Plans to save The Commons shared at community meeting; Deputy Mayor reveals councillors are eager to join future discussions

COMMUNITY SOUL: The Commons committee is searching for ways to keep the "spirit of community" alive. Picture: Isaac McIntyre
COMMUNITY SOUL: The Commons committee is searching for ways to keep the "spirit of community" alive. Picture: Isaac McIntyre

It might not be in the same shape or form but the message at a community meeting to discuss The Commons’ future was clear – it must be saved.

The Commons Cafe, currently based in Fellowship House, has closed their doors after a council inspection revealed “no consent” to operate as a ‘commercial grade’ cafe, and an all-age music venue.

The consensus at the 35 person meeting was that “a joint effort must be undertaken to save the idea of The Commons”, which was “more than just four walls”.

“This space is important to so many people,” co-founder Tim Evans said at the meeting. “We have to find a solution here, or in a new space for the future.”

The meeting, which also touched on the history of The Commons in the past five years, focused on what the space brings to the Newcastle community and its overall importance.

It was clear once the meeting attendees shared their uses for the space that the Fellowship House-based operation provided a home for all walks of life in the city, and co-founder Caitlin O'Reilly agreed that they wanted to welcome everyone, from “people with $50 in their pockets, to people with 50 cents in their pockets”.

The future of a space like The Commons is something that Deputy Mayor Declan Clausen has also said is high on the agenda of many of Newcastle’s councillors.

“I’ve requested that council take a position on ensuring the creation of a basic space [for community] and work with providers to make a ‘playbook style guide’ to have that space work,” Cr Clausen said. “It’s unlikely that we’ll return to a ‘Loft’ style space like we once had, but we can work to find a new home.”

“I would like a vibrant scene.

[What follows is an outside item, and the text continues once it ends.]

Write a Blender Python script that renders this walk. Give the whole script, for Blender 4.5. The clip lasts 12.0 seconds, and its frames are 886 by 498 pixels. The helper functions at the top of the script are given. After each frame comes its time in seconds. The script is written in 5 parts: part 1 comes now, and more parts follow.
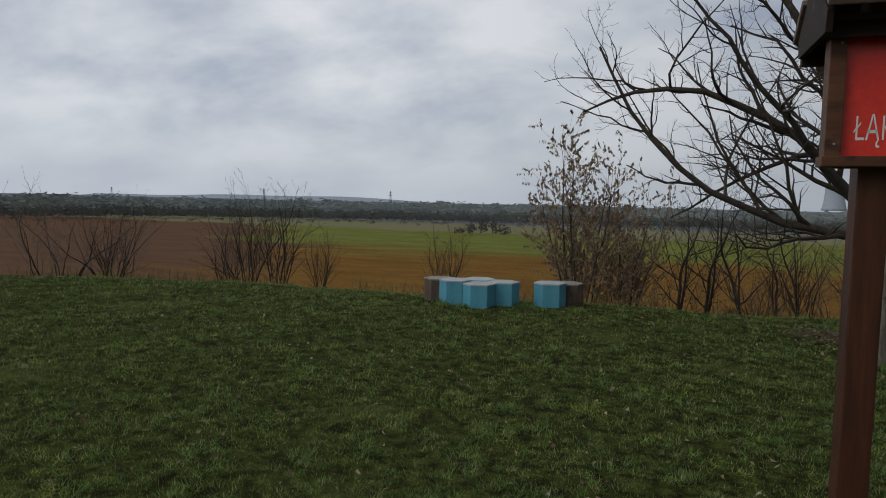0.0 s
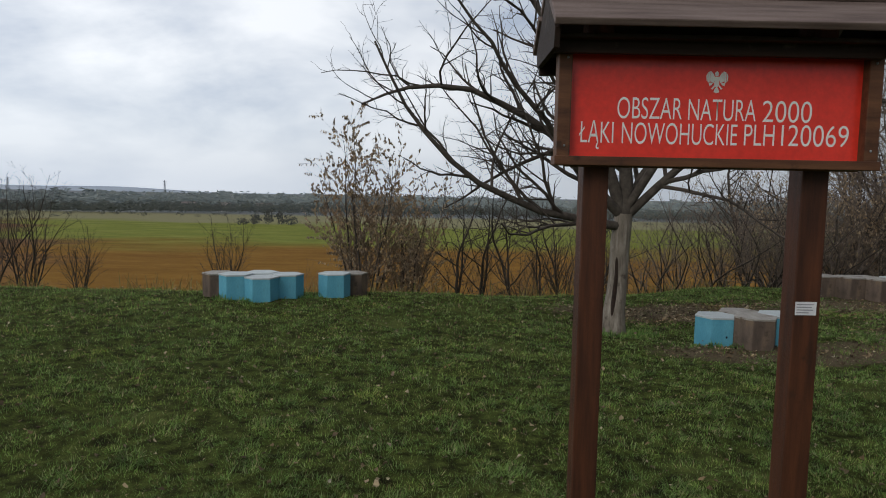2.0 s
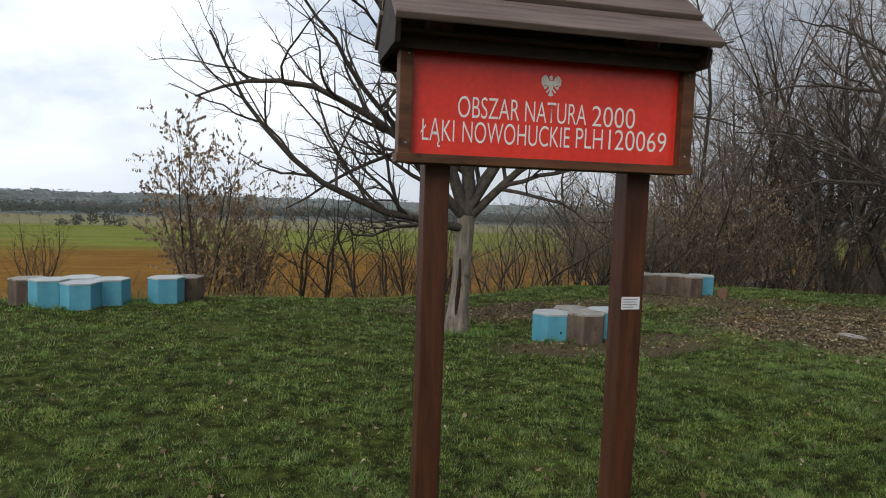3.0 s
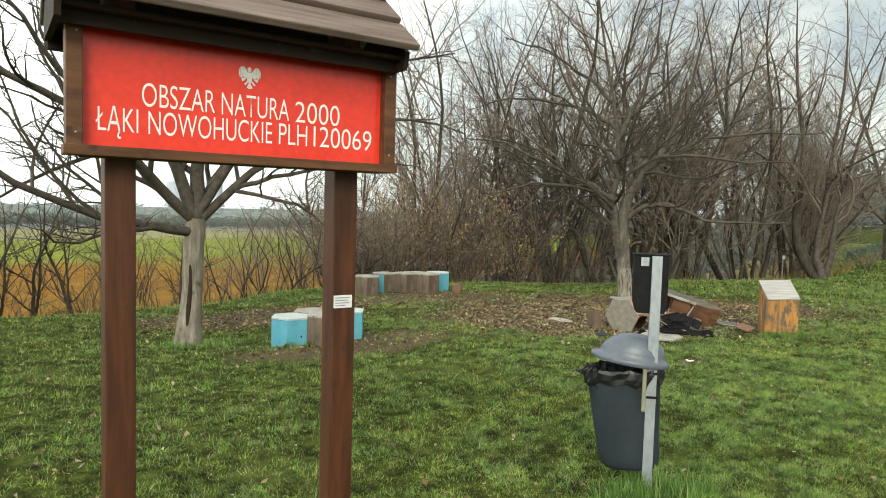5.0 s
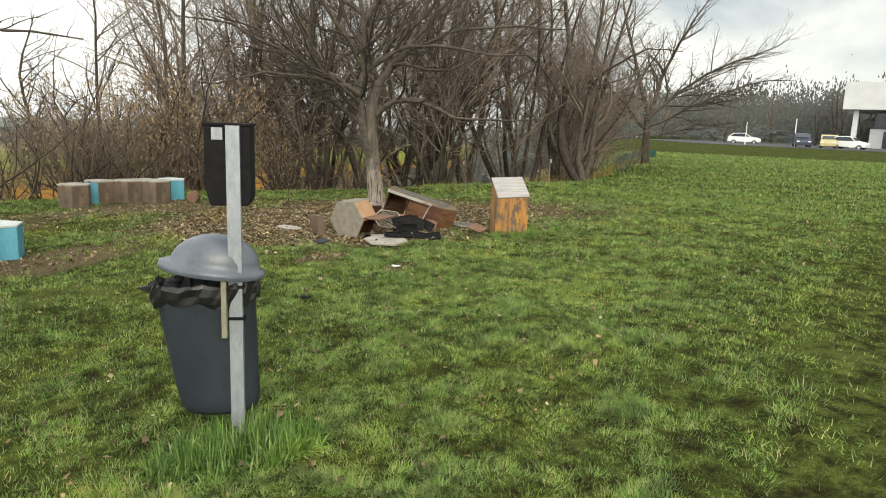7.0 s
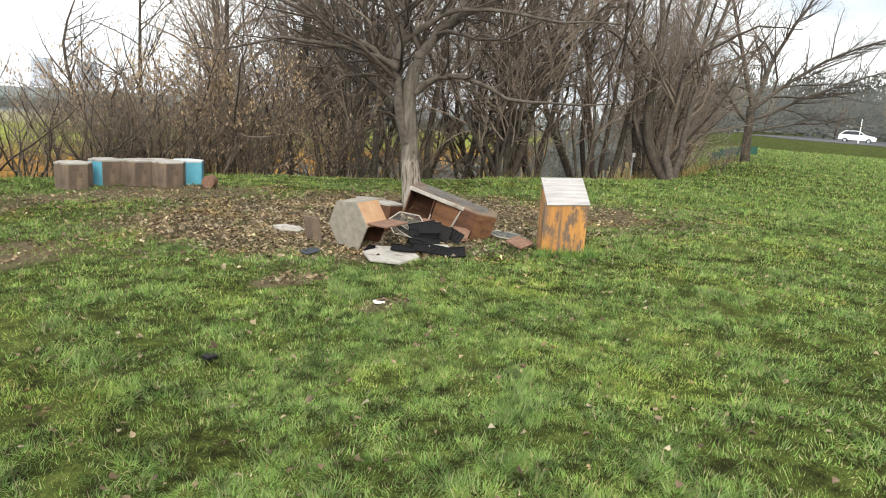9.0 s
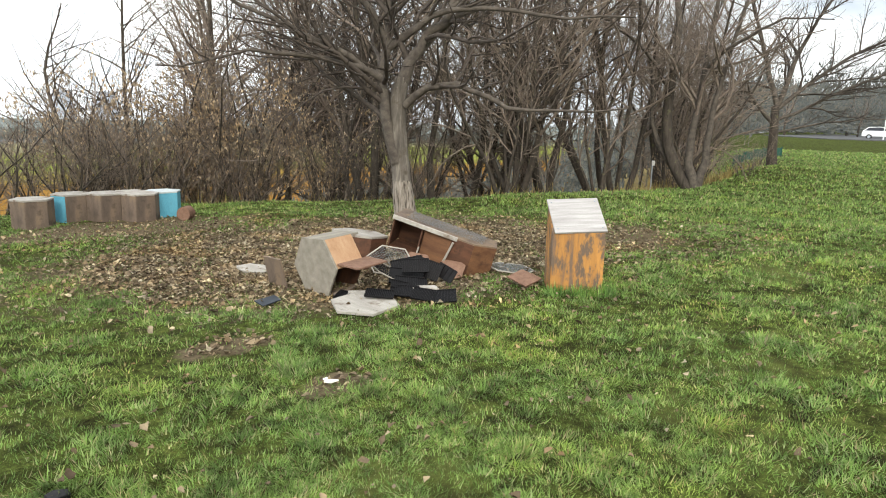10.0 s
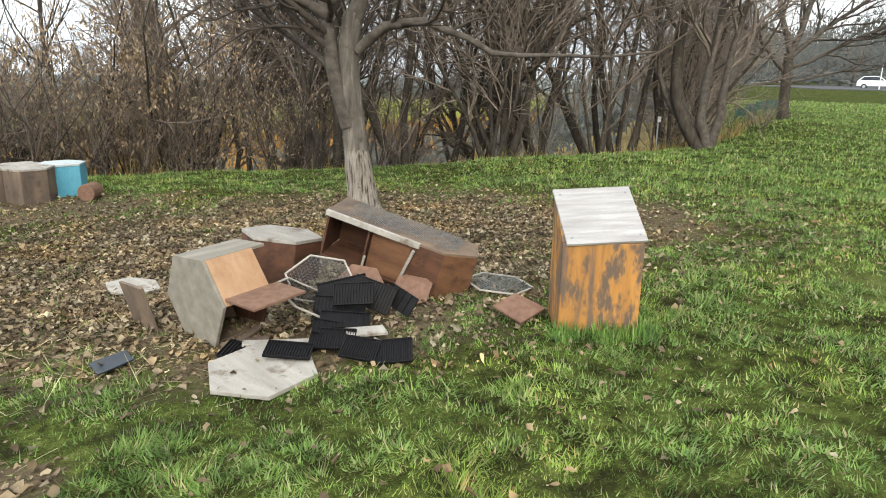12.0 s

In the short term current council facilities may be appropriate alternatives so that we don’t lose out on the richness of the art scene of Newcastle.”

Cr Clausen also wants the council to be more involved in the discussions for The Commons going forward, and believes that other members of council would be interested in similar involvement.

“There may be ways that council can help, or there are a range of other state government grants that could provide some financial assistance to address issues (at Fellowship House),” he said.

Cr Clausen believes that a conversation being started between all parties would be important going forward if “all-age music, and community spaces, are going to continue in the city”.

“Both myself and John Mackenzie raised this issue at the last council meeting, and the Lord Mayor has offered to host a ‘round table’ to talk about issues. We want to start the discussion.”

Representatives for the Hamilton Uniting Church were also in attendance at the meeting, and confirmed that they “support The Commons wherever they want to go. Whatever [they] want to do, that’s okay with us.”

The Uniting Church currently have a development application underway to improve Fellowship House facilities, including the ‘commercial grade’ kitchen that is currently used by The Commons Cafe.